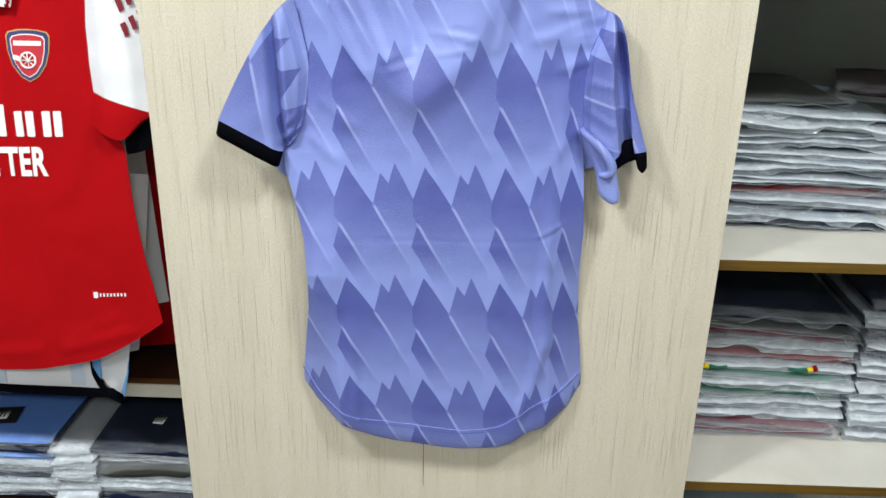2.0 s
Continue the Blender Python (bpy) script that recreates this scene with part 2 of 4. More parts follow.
def laminate():
    """Cream laminate with a linen weave and thin upright brown flecks."""
    n = Nodes("cream_linen_laminate")
    lines = n.noise(n.coords(scale=(620, 620, 5.0)), 1, 2, 0.5)
    ticks = n.noise(n.coords(scale=(300, 300, 9.0)), 1, 3, 0.6)
    broad = n.noise(n.coords(scale=(34, 34, 0.6)), 1, 2)
    warp = n.noise(n.coords(scale=(1150, 1150, 260)), 1, 2)
    weft = n.noise(n.coords(scale=(260, 260, 1150)), 1, 2)
    where = n.clamp(n.noise(n.coords(scale=(45, 45, 4)), 1, 2), 0.38, 0.62)
    short_ticks = n.m("MULTIPLY", n.m("MULTIPLY", n.clamp(ticks, 0.60, 0.70), where), 0.55)
    flecks = n.m("MAXIMUM", n.m("MULTIPLY", n.clamp(lines, 0.63, 0.68), 0.9), short_ticks)
    col = n.mix(n.clamp(broad, 0.3, 0.7), (0.650, 0.610, 0.503), (0.722, 0.681, 0.576))
    col = n.mix(n.m("MULTIPLY", n.clamp(n.m("ADD", warp, weft), 0.88, 1.14), 0.62), col, (0.51, 0.478, 0.365))
    col = n.mix(n.m("MULTIPLY", flecks, 0.31), col, (0.27, 0.225, 0.14))
    n.set(Base_Color=col, Roughness=0.5)
    n.put(n.bsdf.inputs["Specular IOR Level"], 0.3)
    n.bump(n.m("ADD", n.m("ADD", warp, weft), n.m("MULTIPLY", flecks, -0.7)), 1.0, 0.0006)
    return n.mat


def wood(name, a, b, along=(3, 60, 60)):
    n = Nodes(name)
    g = n.noise(n.coords(scale=along), 1, 4, 0.6)
    n.set(Base_Color=n.mix(n.clamp(g, 0.3, 0.7), a, b), Roughness=0.45)
    n.bump(g, 0.3, 0.0004)
    return n.mat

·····

▶ **Given task**:
Which lines contain "with"? Copy each of them.

▶ **Exercise answer**:
Continue the Blender Python (bpy) script that recreates this scene with part 2 of 4. More parts follow.
    """Cream laminate with a linen weave and thin upright brown flecks."""